То, что произошло сейчас в Нормандии, мы ждали и в отчаянные для нас дни сорок второго года, и тревожной весной сорок третьего, накануне летнего наступления немцев. Ни с какими другими словами за все предыдущие годы не было связано для нас столько обманутых ожиданий, сколько с этими – второй фронт.
Тем с большей отчетливостью помню свое восприятие высадки в Нормандии; наконец-то второй фронт открылся всерьез, не на жизнь, а на смерть! Во всяком случае, для меня лично эти дни памятны как счастливые.
11 июня, на пятый день поело высадки союзников, в «Правде» были опубликованы данные Народного комиссариата внешней торговли о военных поставках США, Великобритании и Канады Советскому Союзу.
Одни цифры выглядели в наших глазах более внушительно, другие менее, но я в данном случае хочу сказать не о цифрах, а о нашей психологии в тот момент.
Опубликовать все это в нашей печати до открытия настоящего второго фронта было бы просто-напросто психологически невозможно.
Это было бы воспринято как попытка замены одного другим: второго фронта – цифрами поставок.
После высадки союзников в Нормандии все это воспринималось уже по-другому, как нечто дополнительное к самому главному – к вступлению в бой.
Публикацию в «Правде» я читал уже в Ленинграде. 10 июня, началась наша первая летняя операция на Карельском перешейке. И я уехал туда. Эту перспективу и имел в виду Карпов, говоря мне несколькими днями раньше о готовности номер один.
Я ехал в Ленинград на «виллисе» сутки, с ночевкой в Новгороде, и более печальную дорогу, чем эта, наверно, трудно было себе представить даже тогда, вовремя войны.
В эту короткую по времени поездку я снова, как в прошлом году по дороге в Харьков, с особенной остротой ощутил масштабы бедствий, которые мы перенесли. Всего в двадцати с чем-то километрах от памятника Пушкину почему-то в голову, приходила именно эта точка отсчета – мы проехали то самое близкое к Москве место на Ленинградском шоссе, до которого в декабре сорок первого года дорвались два немецких танка.
И у самых окраин Ленинграда по обеим сторонам прыгавшего по выбоинам «виллиса» тянулась земля, на которой, долго ли, коротко ли, были немцы.
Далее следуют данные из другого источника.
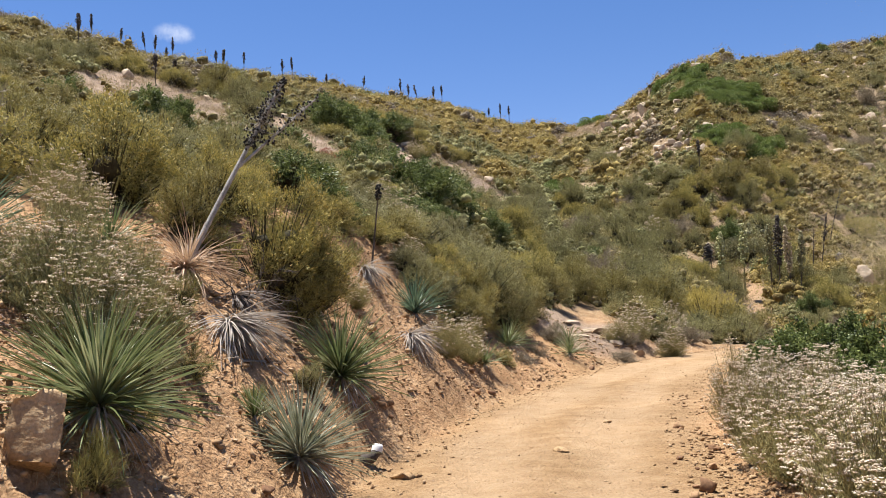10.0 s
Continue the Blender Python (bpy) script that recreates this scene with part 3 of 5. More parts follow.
def shrub_library():
    rng = np.random.default_rng(5)
    for kind, (leaf_m, tip_m, label, ln, wd, tall, upright, lumps, per, lump) in SHRUBS.items():
        for variant in range(3 if kind != "rust" else 1):
            if kind in ("oak", "rust"):
                base, way, centre, size, _ = crown_points(rng, lumps, per, 0.5, tall * 0.95, lump, upright)
                u = rng.random(len(base))
            else:
                base, way, u, _, centre, size = sprig_points(rng, lumps, lumps * per // 13, 24, 0.5, tall * 0.95, lump, upright, {"wisp": 0.26, "thicket": 0.13}.get(kind, 0.18))
            v, f = blades(rng, base, way, ln * rng.uniform(0.6, 1.4, len(base)), wd * rng.uniform(0.7, 1.3, len(base)))
            meshes = [("foliage", mesh_of("foliage", v, f, leaf_m))]
            if tip_m:
                pick = (base[:, 2] > 0.12 + 0.2 * rng.random(len(base))) & (u < 0.45) & (rng.random(len(base)) < 0.75)
                b2 = base[pick] + way[pick] * ln * 0.5
                v, f = blades(rng, b2, unit(way[pick] + rng.normal(size=b2.shape) * 0.4), ln * rng.uniform(0.4, 0.9, len(b2)), wd * 1.3)
                meshes.append(("blossom", mesh_of("blossom", v, f, tip_m)))
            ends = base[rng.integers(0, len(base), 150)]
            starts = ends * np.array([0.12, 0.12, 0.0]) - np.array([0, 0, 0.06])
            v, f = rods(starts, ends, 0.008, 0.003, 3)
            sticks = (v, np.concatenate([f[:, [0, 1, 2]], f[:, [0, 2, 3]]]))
            # lumps inside the clumps, dark in place of inner shade except in dry brush
            shade_lumps = pods(rng, centre * np.array([0.7, 0.7, 0.62]), size * (0.4 if kind != "dry" else 0.2), 0.9)
            meshes.append(("stem_knot", mesh_of("stem_knot", *join([sticks, shade_lumps]), M_SHADETWIG if kind != "dry" else M_DRY)))
            LIBRARY.setdefault(kind, []).append(meshes)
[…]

И хотя схожее чувство угнетенности от вида разоренной земли бывало знакомо мне и раньше, но здесь оно было каким-то особенно невыносимым. И Ленинград, в который мы наконец приехали, тоже не оборвал этого накопившегося в душе за дорогу чувства.
Да, немцы не вошли в него, потому что мы им не дали этого сделать, но они целые годы в упор пахали его бомбами и снарядами. Пахали насквозь, вдоль и поперек, и обычной на войне железной смертью, и необычной, даже на войне, – голодной.
И следы всего этого были видны и сейчас. С фасадов это было как-то еще не так очевидно, а во дворах!.. Никогда не забуду чувства тоски, с которым я ходил по обезлюдевшим, полумертвым колодцам тогдашних ленинградских дворов.
Я не был в Ленинграде с весны сорок первого года. И этот город, где я родился, где до войны жила вся моя родня, где я когда-то писал свои первые стихи, очень точно отпечатался моей памяти именно как город той последней предвоенной весны казавшейся теперь издали, через три года, чем-то неправдоподобным.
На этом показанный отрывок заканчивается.